> **Problem description**
Return the material word for word. Do not include pictures.

================================

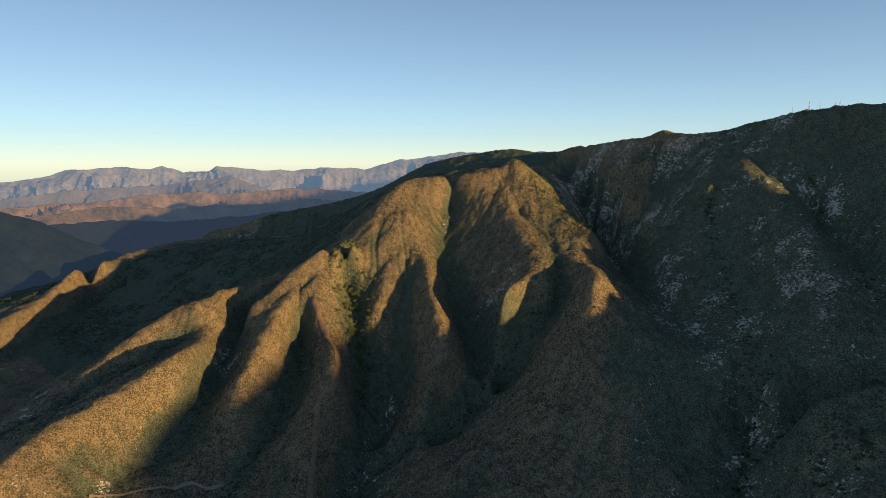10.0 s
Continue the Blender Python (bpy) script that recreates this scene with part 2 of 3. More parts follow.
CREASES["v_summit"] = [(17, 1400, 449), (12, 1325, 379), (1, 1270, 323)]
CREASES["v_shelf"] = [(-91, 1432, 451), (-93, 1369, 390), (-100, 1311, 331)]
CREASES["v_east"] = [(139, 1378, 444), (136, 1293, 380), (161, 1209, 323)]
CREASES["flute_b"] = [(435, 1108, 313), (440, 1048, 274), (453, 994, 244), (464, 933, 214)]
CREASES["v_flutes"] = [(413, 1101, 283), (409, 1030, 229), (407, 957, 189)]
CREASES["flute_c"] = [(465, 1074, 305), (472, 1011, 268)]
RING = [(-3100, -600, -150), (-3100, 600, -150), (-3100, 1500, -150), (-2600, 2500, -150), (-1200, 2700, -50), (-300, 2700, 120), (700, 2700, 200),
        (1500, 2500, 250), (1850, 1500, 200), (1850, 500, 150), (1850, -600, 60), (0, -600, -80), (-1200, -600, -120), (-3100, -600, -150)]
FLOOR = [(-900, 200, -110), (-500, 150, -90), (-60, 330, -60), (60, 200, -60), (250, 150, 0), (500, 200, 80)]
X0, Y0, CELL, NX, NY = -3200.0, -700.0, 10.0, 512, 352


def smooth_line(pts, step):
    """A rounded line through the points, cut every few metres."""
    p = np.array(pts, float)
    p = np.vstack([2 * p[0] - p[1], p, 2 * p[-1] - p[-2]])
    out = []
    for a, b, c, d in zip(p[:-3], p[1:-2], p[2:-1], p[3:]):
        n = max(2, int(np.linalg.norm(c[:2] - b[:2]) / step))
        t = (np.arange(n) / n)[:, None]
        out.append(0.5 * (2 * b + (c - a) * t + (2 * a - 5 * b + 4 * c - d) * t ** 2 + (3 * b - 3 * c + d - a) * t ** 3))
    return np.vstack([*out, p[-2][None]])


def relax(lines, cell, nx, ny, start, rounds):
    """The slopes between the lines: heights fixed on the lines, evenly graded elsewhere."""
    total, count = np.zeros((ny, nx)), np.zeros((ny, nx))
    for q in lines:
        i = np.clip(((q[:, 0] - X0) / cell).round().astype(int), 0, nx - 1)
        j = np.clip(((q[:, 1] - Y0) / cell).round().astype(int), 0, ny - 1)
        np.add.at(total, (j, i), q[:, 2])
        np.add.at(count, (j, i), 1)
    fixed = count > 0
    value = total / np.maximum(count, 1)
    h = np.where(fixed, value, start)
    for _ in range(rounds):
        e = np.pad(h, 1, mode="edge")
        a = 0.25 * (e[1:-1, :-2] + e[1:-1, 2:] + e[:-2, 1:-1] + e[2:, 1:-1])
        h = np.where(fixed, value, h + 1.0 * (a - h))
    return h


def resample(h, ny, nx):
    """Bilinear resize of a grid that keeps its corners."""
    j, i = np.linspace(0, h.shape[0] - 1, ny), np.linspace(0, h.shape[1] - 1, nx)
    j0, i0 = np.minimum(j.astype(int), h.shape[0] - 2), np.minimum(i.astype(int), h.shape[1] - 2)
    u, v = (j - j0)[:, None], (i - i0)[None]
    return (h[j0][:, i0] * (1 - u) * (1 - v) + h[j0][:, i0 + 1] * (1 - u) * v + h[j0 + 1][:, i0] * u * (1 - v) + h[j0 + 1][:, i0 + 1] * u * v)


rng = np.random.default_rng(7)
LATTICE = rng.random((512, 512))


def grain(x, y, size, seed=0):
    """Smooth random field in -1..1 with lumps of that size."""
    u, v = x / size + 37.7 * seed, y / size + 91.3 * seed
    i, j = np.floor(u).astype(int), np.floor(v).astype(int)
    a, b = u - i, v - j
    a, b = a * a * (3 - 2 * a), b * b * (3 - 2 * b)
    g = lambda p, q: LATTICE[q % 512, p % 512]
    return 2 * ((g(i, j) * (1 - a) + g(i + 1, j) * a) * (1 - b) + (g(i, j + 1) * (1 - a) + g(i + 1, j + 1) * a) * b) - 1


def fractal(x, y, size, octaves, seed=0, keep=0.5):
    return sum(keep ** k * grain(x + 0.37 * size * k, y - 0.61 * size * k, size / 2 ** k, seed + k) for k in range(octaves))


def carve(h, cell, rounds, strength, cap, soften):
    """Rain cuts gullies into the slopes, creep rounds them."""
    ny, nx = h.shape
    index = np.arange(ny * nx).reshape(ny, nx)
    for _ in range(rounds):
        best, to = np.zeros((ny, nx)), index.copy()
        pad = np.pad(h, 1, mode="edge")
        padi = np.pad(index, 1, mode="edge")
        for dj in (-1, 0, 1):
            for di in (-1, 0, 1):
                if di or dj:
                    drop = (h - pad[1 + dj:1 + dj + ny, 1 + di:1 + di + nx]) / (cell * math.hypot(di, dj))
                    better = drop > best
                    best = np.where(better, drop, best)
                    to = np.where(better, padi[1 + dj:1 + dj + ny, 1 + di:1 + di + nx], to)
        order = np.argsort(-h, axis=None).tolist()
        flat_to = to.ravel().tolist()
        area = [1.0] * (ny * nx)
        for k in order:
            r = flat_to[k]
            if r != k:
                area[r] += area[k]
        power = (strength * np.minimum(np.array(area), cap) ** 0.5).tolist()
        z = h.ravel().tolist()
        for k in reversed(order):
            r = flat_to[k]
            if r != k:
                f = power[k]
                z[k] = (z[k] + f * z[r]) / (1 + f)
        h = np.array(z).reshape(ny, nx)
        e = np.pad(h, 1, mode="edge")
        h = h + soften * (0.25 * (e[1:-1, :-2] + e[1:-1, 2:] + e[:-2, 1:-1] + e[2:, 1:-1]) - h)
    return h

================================

> **Output**
10.0 s
Continue the Blender Python (bpy) script that recreates this scene with part 2 of 3. More parts follow.
CREASES["v_summit"] = [(17, 1400, 449), (12, 1325, 379), (1, 1270, 323)]
CREASES["v_shelf"] = [(-91, 1432, 451), (-93, 1369, 390), (-100, 1311, 331)]
CREASES["v_east"] = [(139, 1378, 444), (136, 1293, 380), (161, 1209, 323)]
CREASES["flute_b"] = [(435, 1108, 313), (440, 1048, 274), (453, 994, 244), (464, 933, 214)]
CREASES["v_flutes"] = [(413, 1101, 283), (409, 1030, 229), (407, 957, 189)]
CREASES["flute_c"] = [(465, 1074, 305), (472, 1011, 268)]
RING = [(-3100, -600, -150), (-3100, 600, -150), (-3100, 1500, -150), (-2600, 2500, -150), (-1200, 2700, -50), (-300, 2700, 120), (700, 2700, 200),
        (1500, 2500, 250), (1850, 1500, 200), (1850, 500, 150), (1850, -600, 60), (0, -600, -80), (-1200, -600, -120), (-3100, -600, -150)]
FLOOR = [(-900, 200, -110), (-500, 150, -90), (-60, 330, -60), (60, 200, -60), (250, 150, 0), (500, 200, 80)]
X0, Y0, CELL, NX, NY = -3200.0, -700.0, 10.0, 512, 352


def smooth_line(pts, step):
    """A rounded line through the points, cut every few metres."""
    p = np.array(pts, float)
    p = np.vstack([2 * p[0] - p[1], p, 2 * p[-1] - p[-2]])
    out = []
    for a, b, c, d in zip(p[:-3], p[1:-2], p[2:-1], p[3:]):
        n = max(2, int(np.linalg.norm(c[:2] - b[:2]) / step))
        t = (np.arange(n) / n)[:, None]
        out.append(0.5 * (2 * b + (c - a) * t + (2 * a - 5 * b + 4 * c - d) * t ** 2 + (3 * b - 3 * c + d - a) * t ** 3))
    return np.vstack([*out, p[-2][None]])


def relax(lines, cell, nx, ny, start, rounds):
    """The slopes between the lines: heights fixed on the lines, evenly graded elsewhere."""
    total, count = np.zeros((ny, nx)), np.zeros((ny, nx))
    for q in lines:
        i = np.clip(((q[:, 0] - X0) / cell).round().astype(int), 0, nx - 1)
        j = np.clip(((q[:, 1] - Y0) / cell).round().astype(int), 0, ny - 1)
        np.add.at(total, (j, i), q[:, 2])
        np.add.at(count, (j, i), 1)
    fixed = count > 0
    value = total / np.maximum(count, 1)
    h = np.where(fixed, value, start)
    for _ in range(rounds):
        e = np.pad(h, 1, mode="edge")
        a = 0.25 * (e[1:-1, :-2] + e[1:-1, 2:] + e[:-2, 1:-1] + e[2:, 1:-1])
        h = np.where(fixed, value, h + 1.0 * (a - h))
    return h


def resample(h, ny, nx):
    """Bilinear resize of a grid that keeps its corners."""
    j, i = np.linspace(0, h.shape[0] - 1, ny), np.linspace(0, h.shape[1] - 1, nx)
    j0, i0 = np.minimum(j.astype(int), h.shape[0] - 2), np.minimum(i.astype(int), h.shape[1] - 2)
    u, v = (j - j0)[:, None], (i - i0)[None]
    return (h[j0][:, i0] * (1 - u) * (1 - v) + h[j0][:, i0 + 1] * (1 - u) * v + h[j0 + 1][:, i0] * u * (1 - v) + h[j0 + 1][:, i0 + 1] * u * v)


rng = np.random.default_rng(7)
LATTICE = rng.random((512, 512))


def grain(x, y, size, seed=0):
    """Smooth random field in -1..1 with lumps of that size."""
    u, v = x / size + 37.7 * seed, y / size + 91.3 * seed
    i, j = np.floor(u).astype(int), np.floor(v).astype(int)
    a, b = u - i, v - j
    a, b = a * a * (3 - 2 * a), b * b * (3 - 2 * b)
    g = lambda p, q: LATTICE[q % 512, p % 512]
    return 2 * ((g(i, j) * (1 - a) + g(i + 1, j) * a) * (1 - b) + (g(i, j + 1) * (1 - a) + g(i + 1, j + 1) * a) * b) - 1


def fractal(x, y, size, octaves, seed=0, keep=0.5):
    return sum(keep ** k * grain(x + 0.37 * size * k, y - 0.61 * size * k, size / 2 ** k, seed + k) for k in range(octaves))


def carve(h, cell, rounds, strength, cap, soften):
    """Rain cuts gullies into the slopes, creep rounds them."""
    ny, nx = h.shape
    index = np.arange(ny * nx).reshape(ny, nx)
    for _ in range(rounds):
        best, to = np.zeros((ny, nx)), index.copy()
        pad = np.pad(h, 1, mode="edge")
        padi = np.pad(index, 1, mode="edge")
        for dj in (-1, 0, 1):
            for di in (-1, 0, 1):
                if di or dj:
                    drop = (h - pad[1 + dj:1 + dj + ny, 1 + di:1 + di + nx]) / (cell * math.hypot(di, dj))
                    better = drop > best
                    best = np.where(better, drop, best)
                    to = np.where(better, padi[1 + dj:1 + dj + ny, 1 + di:1 + di + nx], to)
        order = np.argsort(-h, axis=None).tolist()
        flat_to = to.ravel().tolist()
        area = [1.0] * (ny * nx)
        for k in order:
            r = flat_to[k]
            if r != k:
                area[r] += area[k]
        power = (strength * np.minimum(np.array(area), cap) ** 0.5).tolist()
        z = h.ravel().tolist()
        for k in reversed(order):
            r = flat_to[k]
            if r != k:
                f = power[k]
                z[k] = (z[k] + f * z[r]) / (1 + f)
        h = np.array(z).reshape(ny, nx)
        e = np.pad(h, 1, mode="edge")
        h = h + soften * (0.25 * (e[1:-1, :-2] + e[1:-1, 2:] + e[:-2, 1:-1] + e[2:, 1:-1]) - h)
    return h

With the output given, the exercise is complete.